Ensures proper cleanup of all repository objects, including temporary directories for cloned repositories.
- bulk_fetch_and_warm(fetch_remote=False, warm_cache=False, parallel=True, remote_name='origin', prune=False, dry_run=False, cache_methods=None, **kwargs)[source]¶
Safely fetch remote changes and pre-warm cache for all repositories.
Performs bulk operations across all repositories in the project directory, optionally fetching from remote repositories and pre-warming caches to improve subsequent analysis performance.
- Parameters:
fetch_remote (bool, optional) – Whether to fetch from remote repositories. Defaults to False.
warm_cache (bool, optional) – Whether to pre-warm repository caches. Defaults to False.
parallel (bool, optional) – Use parallel processing when available (joblib). Defaults to True.
remote_name (str, optional) – Name of remote to fetch from. Defaults to ‘origin’.
prune (bool, optional) – Remove remote-tracking branches that no longer exist. Defaults to False.
dry_run (bool, optional) – Show what would be fetched without actually fetching. Defaults to False.
cache_methods (Optional[List[str]]) – List of methods to use for cache warming. If None, uses default methods. See Repository.warm_cache for available methods.

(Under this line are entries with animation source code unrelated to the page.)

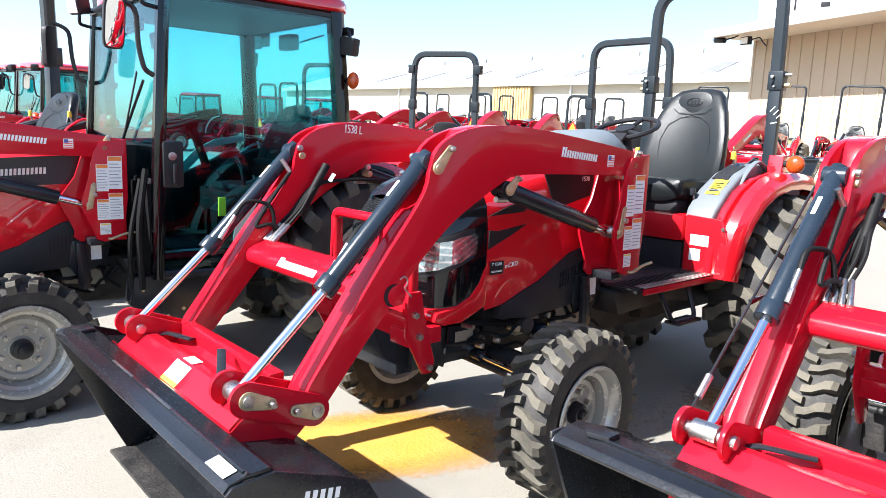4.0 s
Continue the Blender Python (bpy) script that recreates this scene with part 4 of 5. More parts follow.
    for s in (1, -1):
        part("hitch_arm", tube([(s * 0.20, 2.05, 0.50), (s * 0.26, 2.55, 0.42)], 0.022, 10, 0, flat=0.5), CASTING, top)


def add_seat(top):
    def soft(y0, z0, hw, th, n=3.4):
        return superellipse(0, 0, hw, th, n, 24)
    sec = []
    for t, hw, th in ((0.0, 0.165, 0.035), (0.04, 0.225, 0.055), (0.18, 0.247, 0.062), (0.38, 0.254, 0.058), (0.58, 0.238, 0.055), (0.78, 0.20, 0.050), (0.92, 0.16, 0.046), (0.98, 0.12, 0.036), (1.0, 0.06, 0.018)):
        z = 1.06 + 0.595 * t
        y = 1.665 + 0.13 * t + 0.04 * math.sin(t * math.pi) * -0.4
        sec.append([(x, y + yy + 0.05 * (abs(x) / 0.22) ** 2 * -1, z) for x, yy in soft(0, 0, hw, th)])
    seat = part("seat", loft(sec), VINYL, top, "black vinyl operator seat with a high back")
    cs = []
    for t, hw, th in ((0.0, 0.17, 0.03), (0.05, 0.22, 0.06), (0.3, 0.24, 0.07), (0.7, 0.245, 0.07), (0.95, 0.22, 0.06), (1.0, 0.17, 0.03)):
        y = 1.26 + 0.45 * t
        cs.append([(x, y, 1.095 - 0.03 * t + zz + 0.03 * (abs(x) / 0.24) ** 3) for x, zz in soft(0, 0, hw, th)])
    part("cushion", loft(cs), VINYL, seat, "black vinyl seat cushion")
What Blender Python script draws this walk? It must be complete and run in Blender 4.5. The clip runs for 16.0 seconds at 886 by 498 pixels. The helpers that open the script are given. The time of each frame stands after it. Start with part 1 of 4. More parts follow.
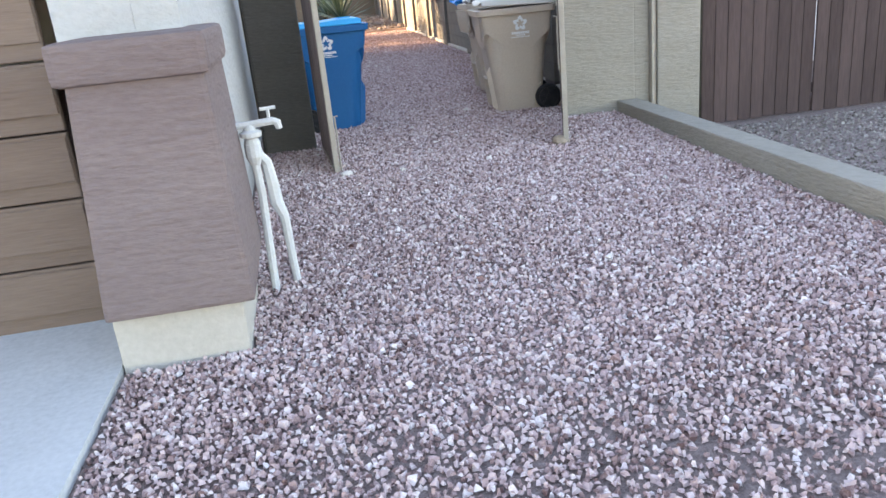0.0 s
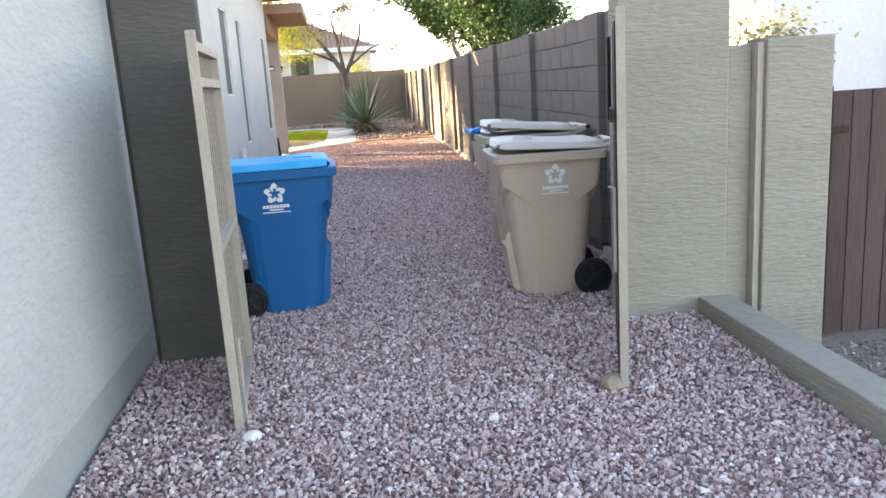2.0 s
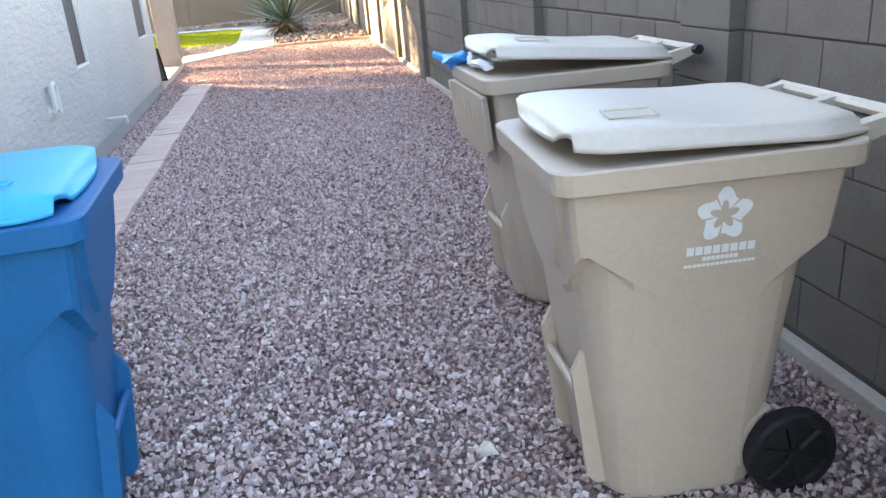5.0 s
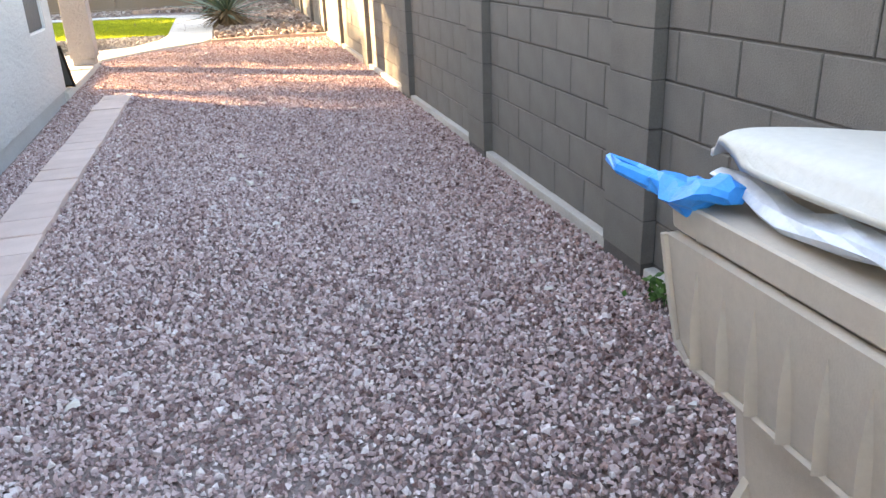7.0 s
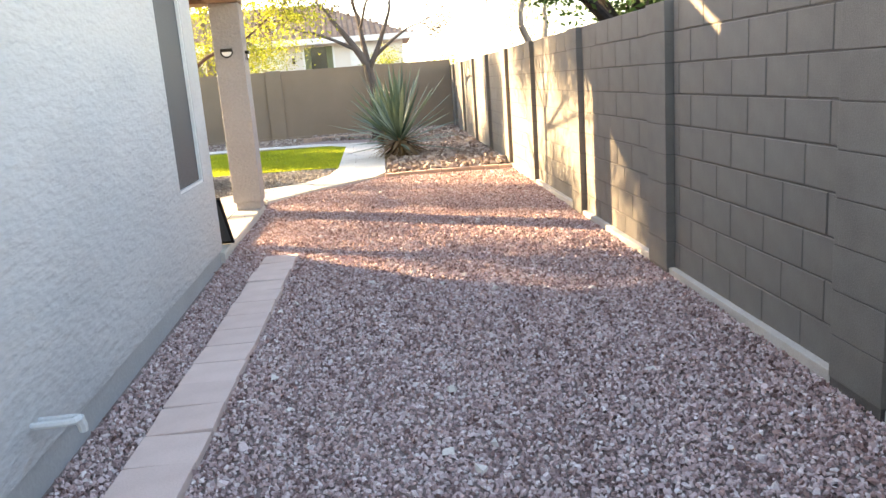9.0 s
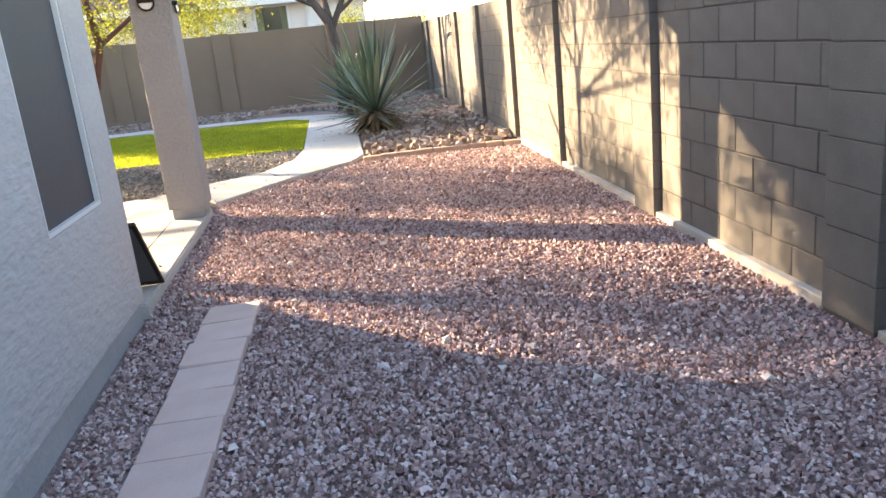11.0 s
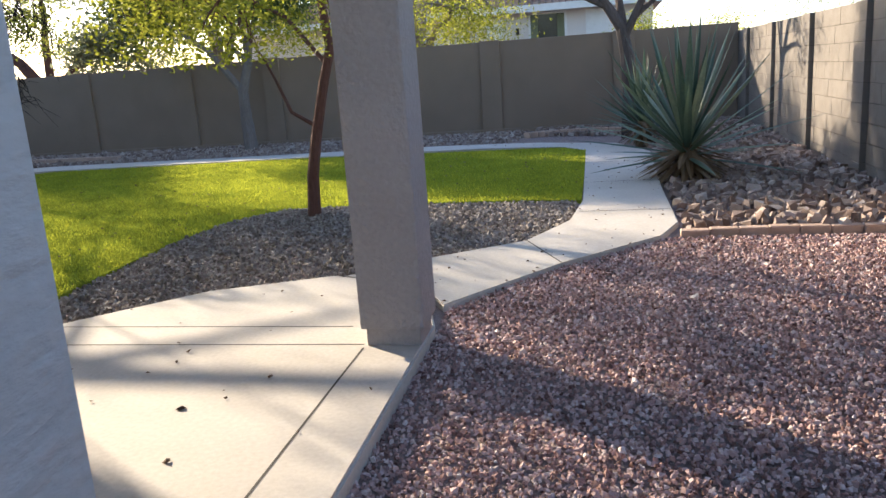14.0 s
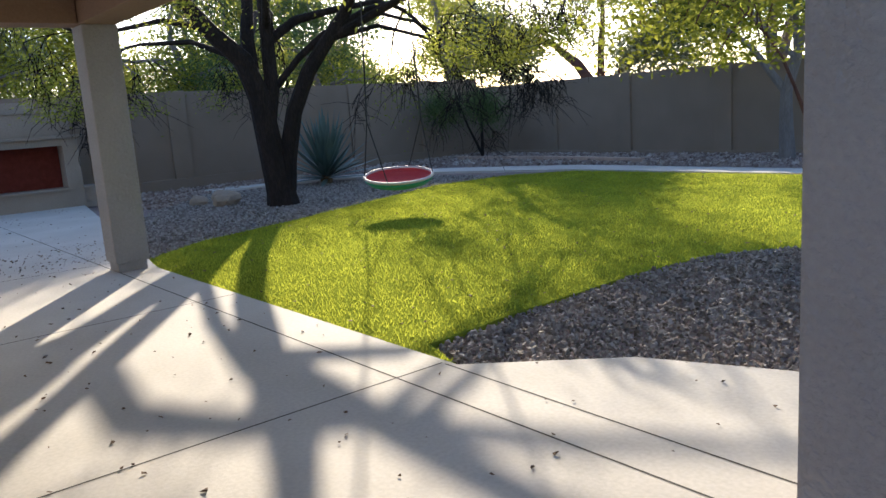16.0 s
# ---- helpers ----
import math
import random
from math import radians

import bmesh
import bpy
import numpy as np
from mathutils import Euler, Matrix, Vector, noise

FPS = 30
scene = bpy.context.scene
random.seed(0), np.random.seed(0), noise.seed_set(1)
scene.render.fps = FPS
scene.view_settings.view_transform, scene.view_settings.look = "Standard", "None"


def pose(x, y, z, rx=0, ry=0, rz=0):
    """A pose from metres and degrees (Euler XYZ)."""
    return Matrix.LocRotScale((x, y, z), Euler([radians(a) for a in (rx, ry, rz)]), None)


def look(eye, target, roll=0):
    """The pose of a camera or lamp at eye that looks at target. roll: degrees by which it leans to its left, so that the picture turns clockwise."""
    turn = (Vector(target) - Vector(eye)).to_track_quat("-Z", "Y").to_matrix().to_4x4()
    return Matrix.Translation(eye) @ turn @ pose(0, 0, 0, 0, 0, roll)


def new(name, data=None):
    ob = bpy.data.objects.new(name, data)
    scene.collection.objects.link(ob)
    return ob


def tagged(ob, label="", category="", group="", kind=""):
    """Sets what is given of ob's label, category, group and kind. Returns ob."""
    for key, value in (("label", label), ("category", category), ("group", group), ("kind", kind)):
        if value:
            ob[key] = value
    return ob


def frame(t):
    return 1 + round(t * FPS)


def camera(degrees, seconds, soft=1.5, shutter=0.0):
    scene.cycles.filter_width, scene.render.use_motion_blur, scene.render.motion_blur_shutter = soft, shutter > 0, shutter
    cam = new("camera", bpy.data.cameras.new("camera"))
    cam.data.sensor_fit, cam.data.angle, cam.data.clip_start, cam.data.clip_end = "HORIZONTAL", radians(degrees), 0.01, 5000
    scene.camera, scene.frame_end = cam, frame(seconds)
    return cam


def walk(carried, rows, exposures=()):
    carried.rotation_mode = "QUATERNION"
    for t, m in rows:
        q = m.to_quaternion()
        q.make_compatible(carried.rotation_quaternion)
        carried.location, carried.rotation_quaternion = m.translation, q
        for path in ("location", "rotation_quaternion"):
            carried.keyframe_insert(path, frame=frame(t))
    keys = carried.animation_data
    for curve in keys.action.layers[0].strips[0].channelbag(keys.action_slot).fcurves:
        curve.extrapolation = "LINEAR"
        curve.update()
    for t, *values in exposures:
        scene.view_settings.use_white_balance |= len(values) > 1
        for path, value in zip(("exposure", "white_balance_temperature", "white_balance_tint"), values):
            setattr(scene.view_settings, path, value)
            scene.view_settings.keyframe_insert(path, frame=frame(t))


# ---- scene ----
cam = camera(60.2, 16.0)
METRES, EYE, TILT, LEAN, TURN = 18.0, 1.33, -0.6, 0.0, -7.7
ROWS = [
    (0.0, 0.0, 0.0, 0.0, -1.83, -18.69, 5.43),
    (0.5, 0.0079, 0.0375, 0.0032, -2.54, -16.96, 4.04),
    (1.0, 0.0155, 0.0734, 0.0064, -2.3, -15.4, 3.55),
    (1.5, 0.0215, 0.1079, 0.0097, -0.66, -12.28, 2.79),
    (2.0, 0.0197, 0.14, 0.0121, 1.3, -11.64, 3.55),
    (2.5, 0.0201, 0.1776, 0.012, 3.57, -12.43, 4.63),
    (3.0, 0.0192, 0.2131, 0.0113, 4.52, -13.37, 5.35),
    (3.5, 0.0211, 0.2469, 0.0105, 10.55, -14.17, 5.38),
    (4.0, 0.0172, 0.2755, 0.0112, 13.79, -15.95, 5.6),
    (4.5, 0.017, 0.3021, 0.0115, 0.52, -18.94, 6.33),
    (7.0, -0.0068, 0.4534, 0.0139, -7.42, -20.68, 2.25),
    (7.5, -0.011, 0.4861, 0.0148, -3.39, -21.33, 2.05),
    (8.0, -0.0188, 0.5172, 0.017, -0.83, -18.97, 2.59),
    (8.5, -0.0285, 0.5506, 0.0191, 2.42, -14.52, 3.75),
    (9.0, -0.0388, 0.5832, 0.0202, 3.42, -11.87, 4.11),
    (11.5, -0.075, 0.7433, 0.0205, -1.44, -15.33, 6.11),
    (12.0, -0.0816, 0.7754, 0.0206, -3.66, -12.9, 5.29),
    (12.5, -0.0929, 0.8065, 0.0202, -3.57, -11.53, 3.24),
    (13.0, -0.1024, 0.839, 0.0202, -1.01, -11.91, 2.56),
    (13.5, -0.11, 0.8712, 0.0215, 5.29, -13.04, 3.6),
    (14.0, -0.1188, 0.8981, 0.0227, 19.53, -12.41, 3.78),
    (14.5, -0.1237, 0.9243, 0.0237, 35.22, -11.18, 1.92),
    (15.0, -0.1317, 0.9462, 0.0235, 43.61, -11.18, 1.99),
    (15.5, -0.135, 0.9639, 0.025, 53.54, -10.24, 3.58),
    (16.0, -0.1391, 0.9748, 0.026, 59.35, -10.1, 3.38),
]
EXPOSURES = [(0, 3.32, 7700, 19), (2.5, 3.4, 7700, 18), (4.5, 3.8, 7600, 15), (7, 4.0, 8200, 16), (8, 4.03, 8200, 16), (9, 3.6, 8000, 15), (11.5, 2.93, 6800, 16), (12.5, 2.4, 6500, 15), (13.2, 2.15, 6150, 15), (14, 2.05, 5900, 15), (15, 1.92, 5700, 14), (16, 1.82, 5500, 14)]
walk(cam, [(t, pose(0, 0, EYE, TILT, LEAN, TURN) @ pose(METRES * x, METRES * y, METRES * z, 90 + pitch, roll, yaw)) for t, x, y, z, yaw, pitch, roll in ROWS], EXPOSURES)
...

**kwargs – Additional keyword arguments to pass to cache warming methods.
- Returns:
- Results with keys:
success (bool): Whether the overall operation was successful
repositories_processed (int): Number of repositories processed
fetch_results (dict): Per-repository fetch results (if fetch_remote=True)
cache_results (dict): Per-repository cache warming results (if warm_cache=True)
execution_time (float): Total execution time in seconds
summary (dict): Summary statistics of the operation
- Return type:
Note
This method safely handles errors at the repository level, ensuring that failures in one repository don’t affect processing of others. All operations are read-only and will not modify working directories or current branches.